Player Retention and Talent Market
Esports players are free agents. A star player with a large personal following can negotiate higher salaries, move between teams, or even form a competing team. GAMESQUARE’s value depends partly on the quality and marketability of its rosters. Losing a high-profile player can reduce team revenue and brand value. Conversely, GAMESQUARE can recruit talent away from competitors or emerging players, building roster depth. The talent market is globally distributed; GAMESQUARE competes with teams worldwide for top players. Player salaries have inflated as competition for talent has intensified; this rising cost structure compresses margins unless revenue grows faster.
Geographic Expansion and Localization
Esports audiences are global, but team brands and franchises are geographically tied. A team competing in the North American League of Legends Championship has limited appeal in Southeast Asia, where regional leagues are dominant. GAMESQUARE’s expansion strategy must account for regional league structures, local sponsorship markets, and fan communities. Operating in multiple regions increases complexity and overhead. A successful expansion into a high-growth esports market (e.g., Southeast Asia, Latin America) could drive growth; failure or missteps could drain capital.

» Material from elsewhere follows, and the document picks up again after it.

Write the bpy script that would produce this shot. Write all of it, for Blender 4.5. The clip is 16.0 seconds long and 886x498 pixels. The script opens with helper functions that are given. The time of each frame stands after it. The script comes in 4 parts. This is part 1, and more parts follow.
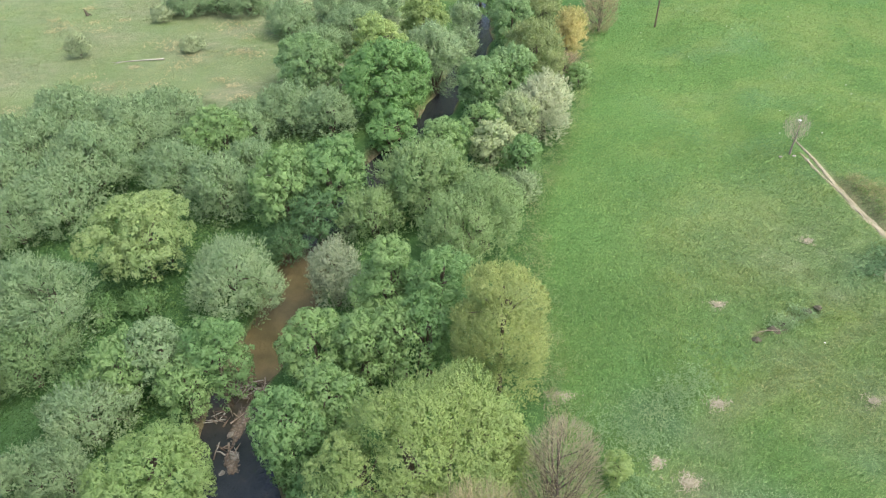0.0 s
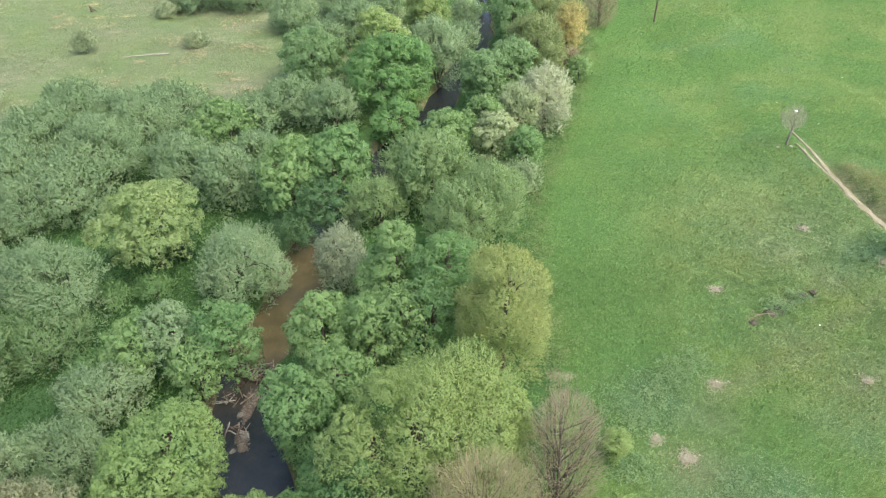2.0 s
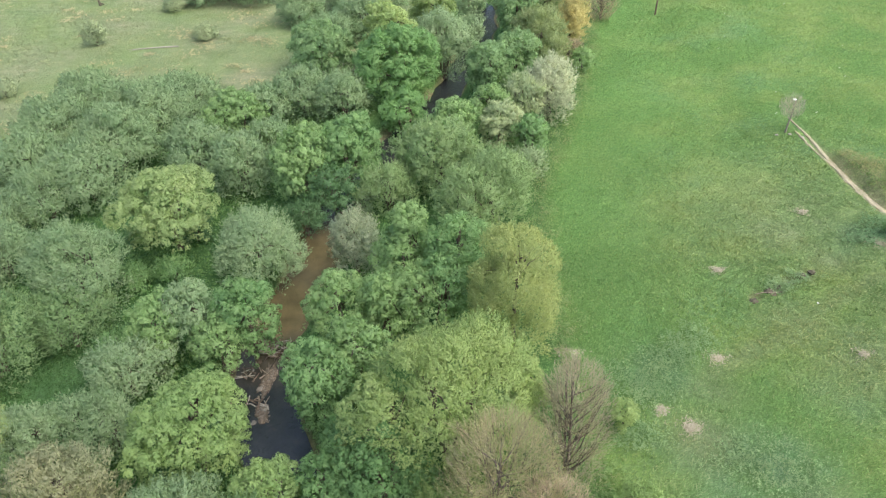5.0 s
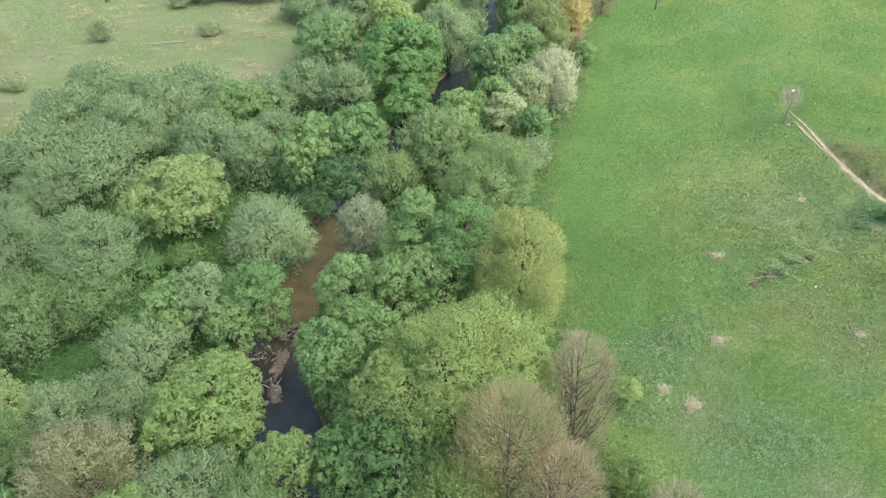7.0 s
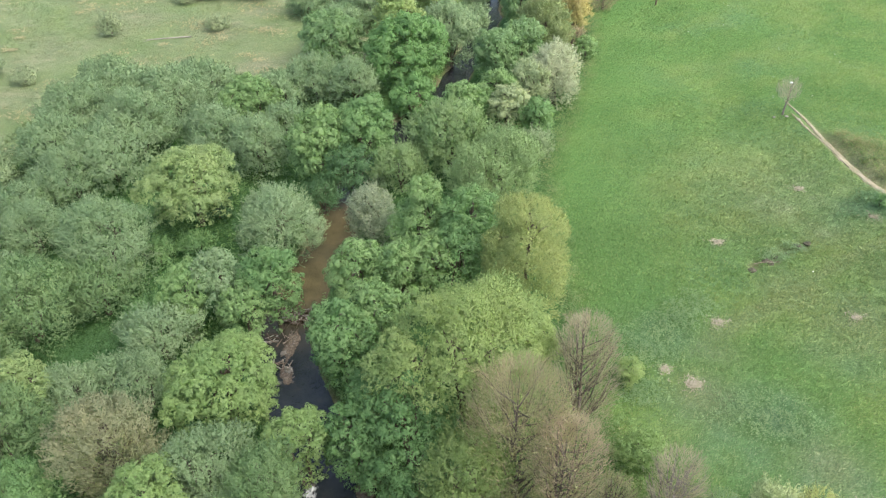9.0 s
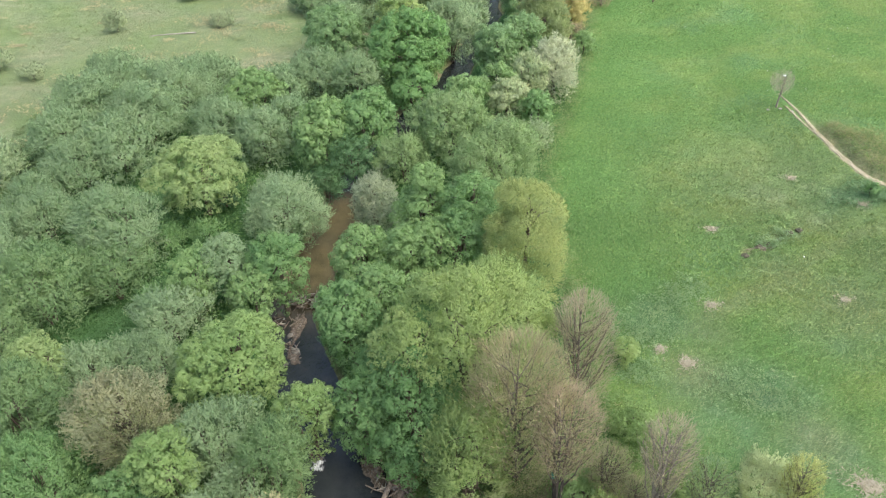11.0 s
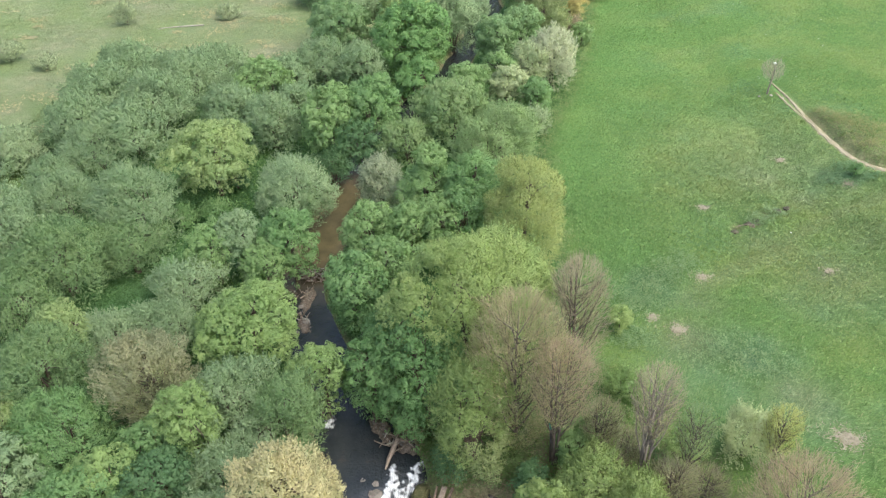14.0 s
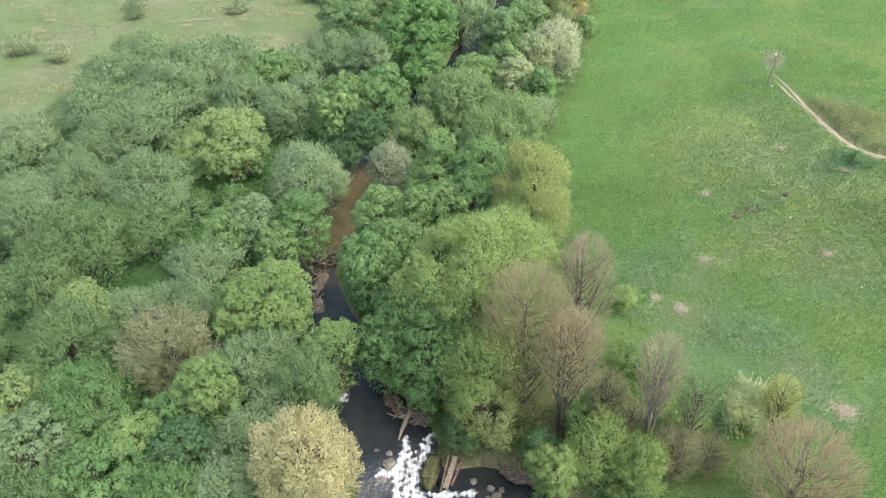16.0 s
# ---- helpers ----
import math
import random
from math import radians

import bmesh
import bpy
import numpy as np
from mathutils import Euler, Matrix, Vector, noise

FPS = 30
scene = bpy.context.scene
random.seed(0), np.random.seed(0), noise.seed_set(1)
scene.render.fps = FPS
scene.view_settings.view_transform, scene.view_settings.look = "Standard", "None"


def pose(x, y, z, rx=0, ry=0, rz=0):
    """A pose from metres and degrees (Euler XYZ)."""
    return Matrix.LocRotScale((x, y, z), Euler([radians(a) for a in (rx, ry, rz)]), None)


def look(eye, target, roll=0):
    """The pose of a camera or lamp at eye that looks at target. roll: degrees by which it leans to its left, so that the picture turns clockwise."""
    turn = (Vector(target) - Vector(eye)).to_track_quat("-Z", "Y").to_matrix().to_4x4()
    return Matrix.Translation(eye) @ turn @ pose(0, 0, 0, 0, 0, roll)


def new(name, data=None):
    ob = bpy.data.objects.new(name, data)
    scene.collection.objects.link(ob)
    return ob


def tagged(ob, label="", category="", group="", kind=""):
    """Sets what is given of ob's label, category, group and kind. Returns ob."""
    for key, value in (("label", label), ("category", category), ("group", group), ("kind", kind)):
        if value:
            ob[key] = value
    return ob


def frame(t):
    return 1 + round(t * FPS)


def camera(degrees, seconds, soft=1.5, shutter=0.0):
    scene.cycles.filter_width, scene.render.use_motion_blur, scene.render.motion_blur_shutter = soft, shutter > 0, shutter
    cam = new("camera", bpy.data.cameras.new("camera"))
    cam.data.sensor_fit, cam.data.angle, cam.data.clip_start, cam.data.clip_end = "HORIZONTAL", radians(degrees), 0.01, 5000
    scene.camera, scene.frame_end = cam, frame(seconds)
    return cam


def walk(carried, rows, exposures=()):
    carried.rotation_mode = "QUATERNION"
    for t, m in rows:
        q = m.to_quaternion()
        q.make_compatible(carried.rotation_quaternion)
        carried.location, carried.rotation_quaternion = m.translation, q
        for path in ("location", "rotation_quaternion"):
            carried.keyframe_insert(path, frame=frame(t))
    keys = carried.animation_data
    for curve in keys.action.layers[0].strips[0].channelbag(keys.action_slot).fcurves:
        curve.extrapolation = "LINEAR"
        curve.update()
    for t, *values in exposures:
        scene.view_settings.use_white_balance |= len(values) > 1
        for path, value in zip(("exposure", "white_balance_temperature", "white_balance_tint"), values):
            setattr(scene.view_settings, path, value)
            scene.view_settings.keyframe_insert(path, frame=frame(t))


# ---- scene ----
cam = camera(63.0, 16.0, 1.15)
PATH = [
    (0.0, 0.0, 0.0, 32.0, 53.8, 1.718, -1.257),
    (0.5, -0.042, -0.365, 31.989, 53.785, 1.738, -1.266),
    (1.0, -0.133, -0.719, 31.97, 53.79, 1.741, -1.308),
    (1.5, -0.217, -1.065, 31.946, 53.775, 1.743, -1.317),
    (2.0, -0.329, -1.396, 31.931, 53.752, 1.746, -1.325),
    (2.5, -0.503, -1.69, 31.93, 53.713, 1.728, -1.359),
    (3.0, -0.683, -1.991, 31.935, 53.666, 1.719, -1.392),
    (3.5, -0.858, -2.295, 31.962, 53.643, 1.726, -1.418),
    (4.0, -1.004, -2.635, 31.982, 53.619, 1.713, -1.434),
    (6.5, -1.648, -4.468, 31.924, 53.606, 1.721, -1.561),
    (7.0, -1.81, -4.844, 31.897, 53.606, 1.743, -1.578),
    (7.5, -1.962, -5.214, 31.896, 53.583, 1.763, -1.587),
    (8.0, -2.097, -5.582, 31.91, 53.567, 1.775, -1.596),
    (8.5, -2.211, -5.966, 31.929, 53.552, 1.768, -1.604),
    (9.0, -2.34, -6.382, 31.94, 53.536, 1.755, -1.621),
    (11.5, -2.571, -8.676, 32.025, 53.563, 1.753, -1.68),
    (12.0, -2.573, -9.18, 32.032, 53.555, 1.773, -1.689),
    (12.5, -2.622, -9.685, 32.019, 53.562, 1.778, -1.705),
    (13.0, -2.706, -10.178, 32.02, 53.569, 1.782, -1.722),
    (13.5, -2.792, -10.671, 32.038, 53.555, 1.769, -1.705),
    (14.0, -2.891, -11.177, 32.041, 53.563, 1.764, -1.688),
    (14.5, -3.016, -11.68, 32.039, 53.557, 1.773, -1.655),
    (15.0, -3.124, -12.174, 32.057, 53.543, 1.802, -1.63),
    (15.5, -3.287, -12.639, 32.049, 53.529, 1.802, -1.596),
    (16.0, -3.495, -13.083, 32.015, 53.509, 1.799, -1.554),
]
walk(cam, [(t, pose(*p)) for t, *p in PATH], [(0.0, 1.31, 6150, 6), (16.0, 1.32, 6080, 7)])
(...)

Valuation and the Venture Risk
GAMESQUARE is a young company in a rapidly evolving industry. Its valuation reflects expectations about esports market growth, sponsorship demand, and GAMESQUARE’s ability to consolidate teams and infrastructure profitably. If esports sponsorship growth slows, if audiences plateau, or if GAMESQUARE fails to execute operationally, the stock can compress sharply. Conversely, if the company successfully scales franchises and content revenue, and if esports entertainment achieves sustained mainstream acceptance, GAMESQUARE could experience significant appreciation. This is a growth and execution bet with material downside risk.